## EXCERPTED RECORDS
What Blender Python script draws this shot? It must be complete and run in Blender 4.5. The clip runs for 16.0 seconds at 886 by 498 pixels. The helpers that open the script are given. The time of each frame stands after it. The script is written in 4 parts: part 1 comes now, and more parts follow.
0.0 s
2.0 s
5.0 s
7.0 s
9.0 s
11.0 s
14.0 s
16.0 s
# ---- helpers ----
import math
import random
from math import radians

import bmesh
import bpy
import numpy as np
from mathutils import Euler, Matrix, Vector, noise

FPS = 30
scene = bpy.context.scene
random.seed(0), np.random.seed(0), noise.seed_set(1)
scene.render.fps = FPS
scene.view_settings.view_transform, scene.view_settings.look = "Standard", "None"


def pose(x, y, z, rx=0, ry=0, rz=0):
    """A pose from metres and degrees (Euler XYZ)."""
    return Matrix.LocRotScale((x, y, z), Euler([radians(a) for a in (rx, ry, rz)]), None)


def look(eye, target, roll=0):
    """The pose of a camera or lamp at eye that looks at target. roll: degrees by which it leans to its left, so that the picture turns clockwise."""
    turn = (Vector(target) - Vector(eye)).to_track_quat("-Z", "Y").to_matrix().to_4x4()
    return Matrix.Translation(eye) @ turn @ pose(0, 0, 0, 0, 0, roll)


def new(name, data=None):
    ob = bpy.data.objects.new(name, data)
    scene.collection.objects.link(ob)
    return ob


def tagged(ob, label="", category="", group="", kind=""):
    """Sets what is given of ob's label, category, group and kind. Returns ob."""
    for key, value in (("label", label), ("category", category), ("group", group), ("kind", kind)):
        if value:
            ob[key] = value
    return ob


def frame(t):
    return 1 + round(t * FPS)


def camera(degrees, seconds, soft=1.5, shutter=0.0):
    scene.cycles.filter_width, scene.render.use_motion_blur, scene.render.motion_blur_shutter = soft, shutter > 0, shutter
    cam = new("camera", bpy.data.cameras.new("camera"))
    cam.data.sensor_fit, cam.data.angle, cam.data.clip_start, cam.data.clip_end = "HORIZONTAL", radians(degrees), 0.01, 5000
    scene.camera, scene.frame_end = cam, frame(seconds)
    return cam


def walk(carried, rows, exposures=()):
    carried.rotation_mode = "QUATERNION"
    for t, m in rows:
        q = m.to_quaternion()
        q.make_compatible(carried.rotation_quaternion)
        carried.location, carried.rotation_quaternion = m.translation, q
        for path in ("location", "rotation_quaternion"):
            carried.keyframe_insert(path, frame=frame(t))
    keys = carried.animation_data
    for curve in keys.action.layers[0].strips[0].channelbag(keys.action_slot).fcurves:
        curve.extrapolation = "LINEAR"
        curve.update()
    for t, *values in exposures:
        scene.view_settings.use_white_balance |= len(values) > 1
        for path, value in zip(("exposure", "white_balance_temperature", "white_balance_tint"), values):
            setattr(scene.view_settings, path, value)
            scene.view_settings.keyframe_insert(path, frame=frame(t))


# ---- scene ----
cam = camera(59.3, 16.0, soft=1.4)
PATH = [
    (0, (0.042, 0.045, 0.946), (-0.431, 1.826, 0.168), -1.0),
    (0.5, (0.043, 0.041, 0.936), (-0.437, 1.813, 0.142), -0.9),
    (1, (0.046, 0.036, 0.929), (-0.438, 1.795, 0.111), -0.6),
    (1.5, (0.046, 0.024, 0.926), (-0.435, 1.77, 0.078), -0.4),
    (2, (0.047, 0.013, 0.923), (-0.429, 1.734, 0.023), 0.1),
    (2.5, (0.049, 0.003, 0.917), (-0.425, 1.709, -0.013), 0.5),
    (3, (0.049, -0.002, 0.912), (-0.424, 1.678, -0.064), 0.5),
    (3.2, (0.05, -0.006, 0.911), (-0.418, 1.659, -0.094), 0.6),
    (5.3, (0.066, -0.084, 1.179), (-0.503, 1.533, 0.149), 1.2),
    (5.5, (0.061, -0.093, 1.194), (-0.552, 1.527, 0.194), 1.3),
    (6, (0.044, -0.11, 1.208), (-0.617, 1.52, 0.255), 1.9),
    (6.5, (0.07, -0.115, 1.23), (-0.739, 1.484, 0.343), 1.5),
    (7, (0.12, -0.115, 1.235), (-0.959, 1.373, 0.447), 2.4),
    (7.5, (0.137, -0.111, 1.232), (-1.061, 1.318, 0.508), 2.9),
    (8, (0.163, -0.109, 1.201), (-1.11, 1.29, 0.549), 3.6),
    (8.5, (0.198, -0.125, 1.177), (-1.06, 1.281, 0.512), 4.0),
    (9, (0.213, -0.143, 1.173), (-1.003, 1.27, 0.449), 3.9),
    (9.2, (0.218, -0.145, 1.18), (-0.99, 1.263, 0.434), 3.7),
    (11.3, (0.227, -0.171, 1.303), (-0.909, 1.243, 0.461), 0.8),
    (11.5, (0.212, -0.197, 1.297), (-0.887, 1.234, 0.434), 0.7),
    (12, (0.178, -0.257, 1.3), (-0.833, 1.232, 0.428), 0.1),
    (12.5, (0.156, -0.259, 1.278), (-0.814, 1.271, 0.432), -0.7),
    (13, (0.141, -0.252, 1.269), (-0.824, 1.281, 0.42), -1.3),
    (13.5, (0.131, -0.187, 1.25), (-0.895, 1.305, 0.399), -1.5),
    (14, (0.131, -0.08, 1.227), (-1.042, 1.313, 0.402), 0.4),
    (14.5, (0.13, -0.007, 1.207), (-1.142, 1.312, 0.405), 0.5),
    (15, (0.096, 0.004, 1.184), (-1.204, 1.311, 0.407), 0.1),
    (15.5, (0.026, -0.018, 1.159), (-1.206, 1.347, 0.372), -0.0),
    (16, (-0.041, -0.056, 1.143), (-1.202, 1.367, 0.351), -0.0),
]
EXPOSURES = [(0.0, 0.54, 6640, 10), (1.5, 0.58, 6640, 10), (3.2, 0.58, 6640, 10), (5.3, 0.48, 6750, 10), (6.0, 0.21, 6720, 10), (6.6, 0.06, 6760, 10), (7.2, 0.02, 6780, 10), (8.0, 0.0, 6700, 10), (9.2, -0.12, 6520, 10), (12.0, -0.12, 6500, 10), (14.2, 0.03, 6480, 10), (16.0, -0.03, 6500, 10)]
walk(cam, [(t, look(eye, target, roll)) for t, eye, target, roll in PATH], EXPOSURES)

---

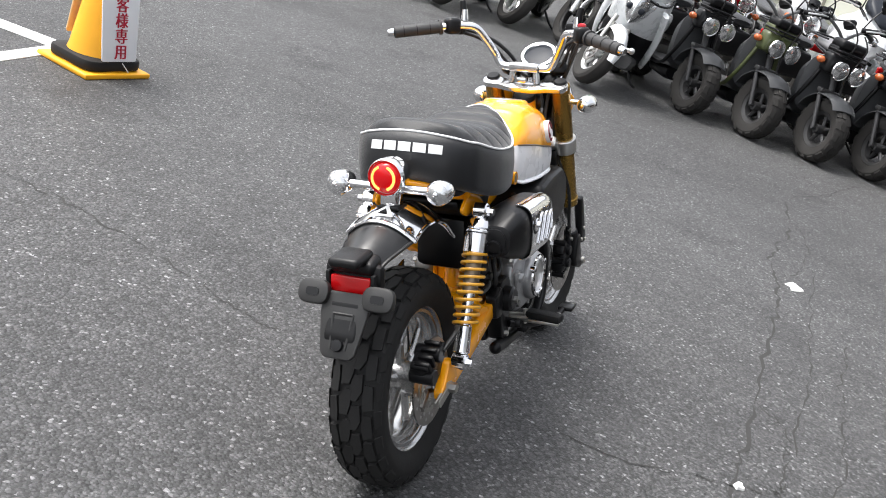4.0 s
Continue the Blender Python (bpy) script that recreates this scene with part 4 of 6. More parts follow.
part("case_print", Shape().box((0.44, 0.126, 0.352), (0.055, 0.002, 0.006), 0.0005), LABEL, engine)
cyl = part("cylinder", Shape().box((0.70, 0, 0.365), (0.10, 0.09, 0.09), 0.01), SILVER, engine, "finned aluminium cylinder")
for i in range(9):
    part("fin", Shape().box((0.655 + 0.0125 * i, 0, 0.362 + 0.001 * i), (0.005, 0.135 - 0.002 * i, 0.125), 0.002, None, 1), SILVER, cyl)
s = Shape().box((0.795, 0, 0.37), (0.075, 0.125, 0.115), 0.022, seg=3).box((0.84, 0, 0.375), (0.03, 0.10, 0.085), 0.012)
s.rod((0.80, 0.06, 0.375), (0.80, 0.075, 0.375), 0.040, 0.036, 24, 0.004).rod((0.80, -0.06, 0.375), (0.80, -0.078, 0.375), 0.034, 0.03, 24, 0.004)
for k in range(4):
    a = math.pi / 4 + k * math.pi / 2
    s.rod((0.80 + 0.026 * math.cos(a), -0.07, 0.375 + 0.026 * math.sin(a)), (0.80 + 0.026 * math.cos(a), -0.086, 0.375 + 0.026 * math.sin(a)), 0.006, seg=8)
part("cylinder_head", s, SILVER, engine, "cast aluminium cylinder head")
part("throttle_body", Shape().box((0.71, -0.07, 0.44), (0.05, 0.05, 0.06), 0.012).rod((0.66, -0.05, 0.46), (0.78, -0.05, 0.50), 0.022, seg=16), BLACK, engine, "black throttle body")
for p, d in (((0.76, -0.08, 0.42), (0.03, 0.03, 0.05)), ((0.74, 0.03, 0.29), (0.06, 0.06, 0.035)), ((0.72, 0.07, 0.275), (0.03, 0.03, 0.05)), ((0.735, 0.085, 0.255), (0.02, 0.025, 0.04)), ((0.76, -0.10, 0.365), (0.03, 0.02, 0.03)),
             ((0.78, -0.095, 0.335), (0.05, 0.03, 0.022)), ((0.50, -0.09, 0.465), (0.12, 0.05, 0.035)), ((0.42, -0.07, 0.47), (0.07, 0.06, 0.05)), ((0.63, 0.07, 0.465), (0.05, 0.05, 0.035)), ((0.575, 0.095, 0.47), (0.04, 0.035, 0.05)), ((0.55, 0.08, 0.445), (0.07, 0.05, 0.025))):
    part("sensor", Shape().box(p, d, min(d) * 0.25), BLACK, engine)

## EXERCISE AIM
From the listing above, output exactly the run of lines that starts with the line containing "What Blender Python" and ends with the line containing "return Matrix.LocRotScale((x, y, z), Euler([radians(a)".

## FINISHED ANSWER
What Blender Python script draws this shot? It must be complete and run in Blender 4.5. The clip runs for 16.0 seconds at 886 by 498 pixels. The helpers that open the script are given. The time of each frame stands after it. The script is written in 4 parts: part 1 comes now, and more parts follow.
0.0 s
2.0 s
5.0 s
7.0 s
9.0 s
11.0 s
14.0 s
16.0 s
# ---- helpers ----
import math
import random
from math import radians

import bmesh
import bpy
import numpy as np
from mathutils import Euler, Matrix, Vector, noise

FPS = 30
scene = bpy.context.scene
random.seed(0), np.random.seed(0), noise.seed_set(1)
scene.render.fps = FPS
scene.view_settings.view_transform, scene.view_settings.look = "Standard", "None"


def pose(x, y, z, rx=0, ry=0, rz=0):
    """A pose from metres and degrees (Euler XYZ)."""
    return Matrix.LocRotScale((x, y, z), Euler([radians(a) for a in (rx, ry, rz)]), None)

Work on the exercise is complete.